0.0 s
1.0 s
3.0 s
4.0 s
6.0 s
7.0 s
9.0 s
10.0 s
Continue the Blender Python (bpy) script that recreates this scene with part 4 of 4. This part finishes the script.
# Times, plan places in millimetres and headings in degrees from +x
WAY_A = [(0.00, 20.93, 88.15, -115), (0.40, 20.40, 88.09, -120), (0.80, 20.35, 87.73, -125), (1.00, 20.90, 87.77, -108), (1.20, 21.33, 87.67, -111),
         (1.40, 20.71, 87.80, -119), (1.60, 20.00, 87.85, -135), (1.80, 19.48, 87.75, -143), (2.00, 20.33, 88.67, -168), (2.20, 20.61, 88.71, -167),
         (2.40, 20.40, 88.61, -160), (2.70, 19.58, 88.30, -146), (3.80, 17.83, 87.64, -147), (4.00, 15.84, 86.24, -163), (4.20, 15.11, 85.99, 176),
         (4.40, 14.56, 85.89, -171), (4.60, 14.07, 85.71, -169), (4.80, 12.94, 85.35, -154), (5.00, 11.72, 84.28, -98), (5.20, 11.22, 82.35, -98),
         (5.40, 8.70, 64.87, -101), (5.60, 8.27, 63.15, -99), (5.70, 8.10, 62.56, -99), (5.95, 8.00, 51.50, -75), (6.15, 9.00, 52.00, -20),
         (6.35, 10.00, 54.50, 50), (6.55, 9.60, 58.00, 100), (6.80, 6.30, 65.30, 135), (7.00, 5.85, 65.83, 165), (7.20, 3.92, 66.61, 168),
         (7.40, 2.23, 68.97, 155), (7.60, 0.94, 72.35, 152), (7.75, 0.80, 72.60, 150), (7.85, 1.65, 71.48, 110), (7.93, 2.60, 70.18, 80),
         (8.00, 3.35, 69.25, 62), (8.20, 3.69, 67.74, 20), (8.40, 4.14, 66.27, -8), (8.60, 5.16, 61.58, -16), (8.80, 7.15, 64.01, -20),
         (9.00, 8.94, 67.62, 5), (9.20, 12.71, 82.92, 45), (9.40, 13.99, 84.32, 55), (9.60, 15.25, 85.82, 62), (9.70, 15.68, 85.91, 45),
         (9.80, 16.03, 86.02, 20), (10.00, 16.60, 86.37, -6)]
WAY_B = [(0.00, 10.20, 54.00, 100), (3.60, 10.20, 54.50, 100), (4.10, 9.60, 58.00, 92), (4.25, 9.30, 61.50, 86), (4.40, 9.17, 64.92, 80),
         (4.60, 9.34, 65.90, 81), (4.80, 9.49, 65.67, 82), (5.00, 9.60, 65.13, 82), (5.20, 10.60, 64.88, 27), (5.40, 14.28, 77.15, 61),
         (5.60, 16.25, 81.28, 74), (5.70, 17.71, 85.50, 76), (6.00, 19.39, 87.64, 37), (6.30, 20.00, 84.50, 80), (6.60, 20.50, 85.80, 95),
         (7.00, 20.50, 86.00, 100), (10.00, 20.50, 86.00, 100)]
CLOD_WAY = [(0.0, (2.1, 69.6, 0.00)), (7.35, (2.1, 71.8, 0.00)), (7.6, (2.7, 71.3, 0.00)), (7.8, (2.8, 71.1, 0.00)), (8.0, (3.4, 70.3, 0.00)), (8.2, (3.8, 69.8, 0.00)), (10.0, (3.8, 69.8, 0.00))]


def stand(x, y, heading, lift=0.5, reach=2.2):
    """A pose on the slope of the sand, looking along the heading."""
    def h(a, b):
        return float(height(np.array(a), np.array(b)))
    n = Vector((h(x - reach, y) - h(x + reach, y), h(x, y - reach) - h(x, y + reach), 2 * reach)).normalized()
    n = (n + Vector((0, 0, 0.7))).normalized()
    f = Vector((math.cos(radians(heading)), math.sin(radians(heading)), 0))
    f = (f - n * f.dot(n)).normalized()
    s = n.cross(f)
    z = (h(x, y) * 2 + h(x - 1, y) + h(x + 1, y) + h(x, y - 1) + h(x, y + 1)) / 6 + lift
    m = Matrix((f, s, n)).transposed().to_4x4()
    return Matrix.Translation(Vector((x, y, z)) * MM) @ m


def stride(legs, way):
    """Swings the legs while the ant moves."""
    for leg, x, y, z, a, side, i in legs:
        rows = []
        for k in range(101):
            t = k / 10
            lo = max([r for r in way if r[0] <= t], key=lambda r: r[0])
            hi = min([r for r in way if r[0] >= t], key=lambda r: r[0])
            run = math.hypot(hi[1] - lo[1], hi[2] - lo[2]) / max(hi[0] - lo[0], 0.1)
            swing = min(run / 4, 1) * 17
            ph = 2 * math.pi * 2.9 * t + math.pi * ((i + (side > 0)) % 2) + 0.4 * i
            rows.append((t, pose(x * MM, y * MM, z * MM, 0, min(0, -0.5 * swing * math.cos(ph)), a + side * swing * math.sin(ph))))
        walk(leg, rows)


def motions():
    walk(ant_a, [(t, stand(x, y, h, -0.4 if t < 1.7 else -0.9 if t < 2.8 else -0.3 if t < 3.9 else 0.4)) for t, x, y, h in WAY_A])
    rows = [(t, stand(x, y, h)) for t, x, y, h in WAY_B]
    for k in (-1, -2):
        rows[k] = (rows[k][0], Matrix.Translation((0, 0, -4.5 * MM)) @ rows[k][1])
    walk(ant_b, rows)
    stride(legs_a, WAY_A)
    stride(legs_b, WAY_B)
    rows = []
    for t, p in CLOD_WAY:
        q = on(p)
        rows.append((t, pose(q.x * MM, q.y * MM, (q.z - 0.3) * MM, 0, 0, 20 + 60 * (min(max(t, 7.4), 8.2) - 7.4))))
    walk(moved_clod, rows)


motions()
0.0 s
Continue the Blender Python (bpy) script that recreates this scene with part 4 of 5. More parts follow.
============
WHAT YOU WILL DO. From the material given, work out how many lines hold the string "Continue"; state that number and nothing further.

ANSWER TO THIS EXERCISE. 2